* SET EXERCISE
Find the lines that contain the word "walk" and copy each one.

* DATA TO PROCESS
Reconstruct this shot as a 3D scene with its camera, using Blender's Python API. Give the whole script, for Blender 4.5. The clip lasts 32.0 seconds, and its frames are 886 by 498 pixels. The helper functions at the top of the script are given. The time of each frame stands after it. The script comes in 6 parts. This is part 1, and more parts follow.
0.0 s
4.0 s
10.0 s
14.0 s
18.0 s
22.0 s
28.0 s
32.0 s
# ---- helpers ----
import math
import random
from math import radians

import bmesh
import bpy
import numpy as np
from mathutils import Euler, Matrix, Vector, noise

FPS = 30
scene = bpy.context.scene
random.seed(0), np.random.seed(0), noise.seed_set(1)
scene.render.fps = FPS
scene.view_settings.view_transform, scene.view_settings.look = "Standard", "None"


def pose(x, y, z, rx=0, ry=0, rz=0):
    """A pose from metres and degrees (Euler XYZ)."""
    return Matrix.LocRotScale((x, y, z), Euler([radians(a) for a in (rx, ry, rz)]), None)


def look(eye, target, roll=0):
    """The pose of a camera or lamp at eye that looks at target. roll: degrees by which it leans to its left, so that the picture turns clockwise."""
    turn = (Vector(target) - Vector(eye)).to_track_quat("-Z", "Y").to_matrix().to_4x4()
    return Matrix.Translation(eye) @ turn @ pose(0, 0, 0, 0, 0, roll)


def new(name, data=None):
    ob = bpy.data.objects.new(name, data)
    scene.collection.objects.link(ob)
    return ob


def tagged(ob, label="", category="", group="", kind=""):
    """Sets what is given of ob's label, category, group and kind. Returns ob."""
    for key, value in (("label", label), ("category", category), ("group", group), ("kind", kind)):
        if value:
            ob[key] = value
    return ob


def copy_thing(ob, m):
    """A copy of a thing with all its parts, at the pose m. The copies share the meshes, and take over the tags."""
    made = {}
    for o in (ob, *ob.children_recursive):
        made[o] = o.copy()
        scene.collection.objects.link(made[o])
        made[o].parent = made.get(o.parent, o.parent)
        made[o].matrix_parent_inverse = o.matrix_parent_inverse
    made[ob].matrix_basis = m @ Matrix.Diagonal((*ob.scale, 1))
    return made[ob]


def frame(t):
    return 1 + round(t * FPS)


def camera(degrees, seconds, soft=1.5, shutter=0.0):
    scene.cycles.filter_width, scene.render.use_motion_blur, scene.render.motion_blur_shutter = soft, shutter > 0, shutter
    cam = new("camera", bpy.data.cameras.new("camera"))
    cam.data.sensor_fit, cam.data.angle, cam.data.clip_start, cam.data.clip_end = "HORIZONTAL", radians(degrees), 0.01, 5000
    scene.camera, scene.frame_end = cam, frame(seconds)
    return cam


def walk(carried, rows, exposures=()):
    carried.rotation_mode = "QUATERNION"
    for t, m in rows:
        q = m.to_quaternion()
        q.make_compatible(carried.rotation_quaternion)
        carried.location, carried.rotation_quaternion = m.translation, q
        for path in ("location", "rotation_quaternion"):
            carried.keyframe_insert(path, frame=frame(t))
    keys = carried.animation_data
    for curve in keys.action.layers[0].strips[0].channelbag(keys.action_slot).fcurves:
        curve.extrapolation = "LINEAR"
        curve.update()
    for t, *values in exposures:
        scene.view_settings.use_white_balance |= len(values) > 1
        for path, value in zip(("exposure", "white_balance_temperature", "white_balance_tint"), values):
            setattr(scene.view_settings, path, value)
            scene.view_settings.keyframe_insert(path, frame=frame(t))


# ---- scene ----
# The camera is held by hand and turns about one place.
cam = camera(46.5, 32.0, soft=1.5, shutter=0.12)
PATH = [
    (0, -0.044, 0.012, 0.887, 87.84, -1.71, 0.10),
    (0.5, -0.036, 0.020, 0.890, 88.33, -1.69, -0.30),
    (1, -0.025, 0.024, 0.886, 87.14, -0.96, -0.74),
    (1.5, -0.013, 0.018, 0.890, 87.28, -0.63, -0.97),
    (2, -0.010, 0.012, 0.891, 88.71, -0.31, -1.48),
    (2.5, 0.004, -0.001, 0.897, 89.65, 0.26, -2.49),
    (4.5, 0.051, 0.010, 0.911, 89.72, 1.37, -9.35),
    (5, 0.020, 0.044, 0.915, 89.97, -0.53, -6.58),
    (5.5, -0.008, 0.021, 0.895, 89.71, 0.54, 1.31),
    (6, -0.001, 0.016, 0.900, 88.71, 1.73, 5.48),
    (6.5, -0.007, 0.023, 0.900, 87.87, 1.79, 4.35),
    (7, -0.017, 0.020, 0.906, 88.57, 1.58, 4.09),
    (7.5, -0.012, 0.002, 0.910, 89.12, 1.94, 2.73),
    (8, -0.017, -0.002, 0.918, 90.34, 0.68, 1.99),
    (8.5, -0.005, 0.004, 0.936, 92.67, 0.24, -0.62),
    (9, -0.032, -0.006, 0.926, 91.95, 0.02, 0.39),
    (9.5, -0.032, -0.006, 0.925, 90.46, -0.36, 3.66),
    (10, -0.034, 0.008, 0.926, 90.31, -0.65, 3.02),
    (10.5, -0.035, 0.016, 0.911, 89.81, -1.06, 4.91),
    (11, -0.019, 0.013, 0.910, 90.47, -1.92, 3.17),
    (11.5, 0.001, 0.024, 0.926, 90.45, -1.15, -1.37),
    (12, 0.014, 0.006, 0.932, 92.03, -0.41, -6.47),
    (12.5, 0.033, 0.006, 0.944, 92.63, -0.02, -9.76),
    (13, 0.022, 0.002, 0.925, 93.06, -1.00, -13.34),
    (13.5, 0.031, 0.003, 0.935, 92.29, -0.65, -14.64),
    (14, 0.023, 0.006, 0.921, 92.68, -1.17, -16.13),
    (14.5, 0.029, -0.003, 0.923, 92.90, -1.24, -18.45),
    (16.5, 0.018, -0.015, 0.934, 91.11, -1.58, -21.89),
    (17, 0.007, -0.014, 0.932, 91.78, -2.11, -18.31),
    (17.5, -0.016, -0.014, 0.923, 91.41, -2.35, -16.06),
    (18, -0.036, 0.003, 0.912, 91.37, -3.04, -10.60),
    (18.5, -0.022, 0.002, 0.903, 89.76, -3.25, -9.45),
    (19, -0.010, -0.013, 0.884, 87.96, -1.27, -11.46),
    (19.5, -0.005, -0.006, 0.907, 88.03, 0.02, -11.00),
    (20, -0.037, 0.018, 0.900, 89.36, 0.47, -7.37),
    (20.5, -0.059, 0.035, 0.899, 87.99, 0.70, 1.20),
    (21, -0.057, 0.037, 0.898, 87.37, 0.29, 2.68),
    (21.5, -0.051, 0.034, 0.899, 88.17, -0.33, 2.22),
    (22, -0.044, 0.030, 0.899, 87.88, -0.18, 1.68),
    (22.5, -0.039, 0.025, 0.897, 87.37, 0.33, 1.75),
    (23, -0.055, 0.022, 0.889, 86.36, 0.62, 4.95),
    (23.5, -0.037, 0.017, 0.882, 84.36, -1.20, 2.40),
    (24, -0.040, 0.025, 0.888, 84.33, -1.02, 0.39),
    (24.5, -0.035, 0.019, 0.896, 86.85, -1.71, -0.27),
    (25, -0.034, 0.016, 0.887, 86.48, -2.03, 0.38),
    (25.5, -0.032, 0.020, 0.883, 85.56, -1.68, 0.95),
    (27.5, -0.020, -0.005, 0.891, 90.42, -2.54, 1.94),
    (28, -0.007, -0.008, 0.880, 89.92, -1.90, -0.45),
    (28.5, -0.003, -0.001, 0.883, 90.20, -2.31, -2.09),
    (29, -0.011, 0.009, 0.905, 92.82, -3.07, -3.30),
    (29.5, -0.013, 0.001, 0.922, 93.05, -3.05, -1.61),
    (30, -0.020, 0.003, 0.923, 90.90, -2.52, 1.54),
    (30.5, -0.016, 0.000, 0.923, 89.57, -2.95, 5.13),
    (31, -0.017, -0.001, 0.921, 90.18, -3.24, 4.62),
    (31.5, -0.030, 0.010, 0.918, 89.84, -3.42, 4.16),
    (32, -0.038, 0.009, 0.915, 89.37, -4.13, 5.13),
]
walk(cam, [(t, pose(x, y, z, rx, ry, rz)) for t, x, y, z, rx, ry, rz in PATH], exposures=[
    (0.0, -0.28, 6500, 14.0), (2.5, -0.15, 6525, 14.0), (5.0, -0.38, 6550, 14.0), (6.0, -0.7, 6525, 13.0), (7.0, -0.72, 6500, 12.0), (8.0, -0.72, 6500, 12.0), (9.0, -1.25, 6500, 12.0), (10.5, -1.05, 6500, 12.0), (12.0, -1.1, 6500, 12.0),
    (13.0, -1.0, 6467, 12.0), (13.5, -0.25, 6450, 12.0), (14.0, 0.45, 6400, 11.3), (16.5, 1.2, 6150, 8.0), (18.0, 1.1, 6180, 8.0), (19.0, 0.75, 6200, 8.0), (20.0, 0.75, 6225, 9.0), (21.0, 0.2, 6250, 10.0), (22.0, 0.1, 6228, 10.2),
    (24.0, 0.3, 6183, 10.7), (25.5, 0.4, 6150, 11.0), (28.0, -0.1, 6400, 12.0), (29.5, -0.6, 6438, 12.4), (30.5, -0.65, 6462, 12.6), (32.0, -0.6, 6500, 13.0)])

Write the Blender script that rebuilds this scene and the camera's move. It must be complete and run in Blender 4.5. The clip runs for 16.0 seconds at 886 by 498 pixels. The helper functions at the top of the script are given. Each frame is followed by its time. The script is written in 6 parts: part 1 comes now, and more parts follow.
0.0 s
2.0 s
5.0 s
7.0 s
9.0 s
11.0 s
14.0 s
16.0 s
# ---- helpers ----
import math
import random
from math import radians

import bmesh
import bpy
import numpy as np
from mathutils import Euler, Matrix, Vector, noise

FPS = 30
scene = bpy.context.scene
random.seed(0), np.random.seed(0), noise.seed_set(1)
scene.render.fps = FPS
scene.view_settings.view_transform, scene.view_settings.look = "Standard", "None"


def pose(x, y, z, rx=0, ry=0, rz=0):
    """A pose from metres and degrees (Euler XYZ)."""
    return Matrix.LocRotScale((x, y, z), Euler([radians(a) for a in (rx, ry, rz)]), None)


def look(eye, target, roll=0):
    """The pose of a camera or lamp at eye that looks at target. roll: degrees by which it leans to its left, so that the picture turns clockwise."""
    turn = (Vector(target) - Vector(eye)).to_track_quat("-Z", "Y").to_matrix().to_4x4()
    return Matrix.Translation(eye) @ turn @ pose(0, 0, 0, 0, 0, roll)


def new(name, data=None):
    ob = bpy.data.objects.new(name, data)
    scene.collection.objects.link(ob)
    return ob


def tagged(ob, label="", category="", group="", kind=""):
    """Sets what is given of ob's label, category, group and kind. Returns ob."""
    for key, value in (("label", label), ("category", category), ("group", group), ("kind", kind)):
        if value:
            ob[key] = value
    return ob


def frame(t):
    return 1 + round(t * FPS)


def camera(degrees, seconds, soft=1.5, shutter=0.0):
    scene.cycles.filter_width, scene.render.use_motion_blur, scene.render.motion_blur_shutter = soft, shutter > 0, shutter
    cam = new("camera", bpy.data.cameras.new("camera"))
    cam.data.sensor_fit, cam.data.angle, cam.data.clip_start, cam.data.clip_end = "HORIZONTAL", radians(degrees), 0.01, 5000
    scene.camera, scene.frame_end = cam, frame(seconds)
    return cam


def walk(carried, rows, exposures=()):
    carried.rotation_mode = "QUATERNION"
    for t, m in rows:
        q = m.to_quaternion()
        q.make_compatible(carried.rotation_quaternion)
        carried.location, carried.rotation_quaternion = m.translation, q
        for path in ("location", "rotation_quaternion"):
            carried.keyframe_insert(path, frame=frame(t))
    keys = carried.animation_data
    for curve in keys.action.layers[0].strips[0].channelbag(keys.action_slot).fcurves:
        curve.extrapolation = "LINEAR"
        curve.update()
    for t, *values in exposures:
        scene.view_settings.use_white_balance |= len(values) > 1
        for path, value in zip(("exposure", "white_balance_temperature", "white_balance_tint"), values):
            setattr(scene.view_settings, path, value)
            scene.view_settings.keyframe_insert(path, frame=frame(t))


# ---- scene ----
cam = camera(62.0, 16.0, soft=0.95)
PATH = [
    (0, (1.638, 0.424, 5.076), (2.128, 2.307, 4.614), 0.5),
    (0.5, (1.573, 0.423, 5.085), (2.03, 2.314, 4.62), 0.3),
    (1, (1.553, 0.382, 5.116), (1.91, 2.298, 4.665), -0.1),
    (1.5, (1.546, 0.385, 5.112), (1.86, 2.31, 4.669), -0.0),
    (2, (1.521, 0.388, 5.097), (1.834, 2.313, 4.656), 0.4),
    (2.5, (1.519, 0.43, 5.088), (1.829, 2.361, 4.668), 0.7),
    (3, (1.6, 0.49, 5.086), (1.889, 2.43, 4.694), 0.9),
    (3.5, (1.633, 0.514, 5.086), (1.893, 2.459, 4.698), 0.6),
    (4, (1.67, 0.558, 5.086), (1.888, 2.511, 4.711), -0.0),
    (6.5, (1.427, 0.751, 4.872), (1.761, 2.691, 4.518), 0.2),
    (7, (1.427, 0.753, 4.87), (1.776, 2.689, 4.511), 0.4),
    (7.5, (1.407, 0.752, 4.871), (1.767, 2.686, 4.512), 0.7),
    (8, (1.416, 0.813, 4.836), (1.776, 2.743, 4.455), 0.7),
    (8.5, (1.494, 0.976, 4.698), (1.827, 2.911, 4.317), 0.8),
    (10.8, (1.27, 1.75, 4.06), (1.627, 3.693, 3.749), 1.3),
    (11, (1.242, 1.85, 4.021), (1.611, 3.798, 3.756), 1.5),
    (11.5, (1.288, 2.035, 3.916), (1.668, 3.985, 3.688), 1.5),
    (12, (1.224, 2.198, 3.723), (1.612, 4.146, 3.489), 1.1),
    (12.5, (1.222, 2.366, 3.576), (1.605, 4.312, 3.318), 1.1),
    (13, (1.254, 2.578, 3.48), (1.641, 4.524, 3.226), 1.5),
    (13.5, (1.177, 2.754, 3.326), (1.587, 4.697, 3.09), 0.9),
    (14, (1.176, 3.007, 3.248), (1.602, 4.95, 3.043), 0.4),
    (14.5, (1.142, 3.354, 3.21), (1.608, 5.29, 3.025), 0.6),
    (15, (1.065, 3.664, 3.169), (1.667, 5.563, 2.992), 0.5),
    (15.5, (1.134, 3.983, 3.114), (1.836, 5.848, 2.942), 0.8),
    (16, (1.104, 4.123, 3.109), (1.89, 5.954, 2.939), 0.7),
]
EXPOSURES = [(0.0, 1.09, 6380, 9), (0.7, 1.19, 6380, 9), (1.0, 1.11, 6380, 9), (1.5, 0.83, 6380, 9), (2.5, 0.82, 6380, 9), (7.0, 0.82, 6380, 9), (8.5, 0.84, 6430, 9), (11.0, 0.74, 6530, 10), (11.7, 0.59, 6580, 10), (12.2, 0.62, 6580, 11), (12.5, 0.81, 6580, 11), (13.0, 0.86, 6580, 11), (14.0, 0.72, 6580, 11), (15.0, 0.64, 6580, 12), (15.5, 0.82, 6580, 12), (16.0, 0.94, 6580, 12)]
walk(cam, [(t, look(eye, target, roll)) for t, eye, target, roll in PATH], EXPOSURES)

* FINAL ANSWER
def walk(carried, rows, exposures=()):
walk(cam, [(t, pose(x, y, z, rx, ry, rz)) for t, x, y, z, rx, ry, rz in PATH], exposures=[
def walk(carried, rows, exposures=()):
walk(cam, [(t, look(eye, target, roll)) for t, eye, target, roll in PATH], EXPOSURES)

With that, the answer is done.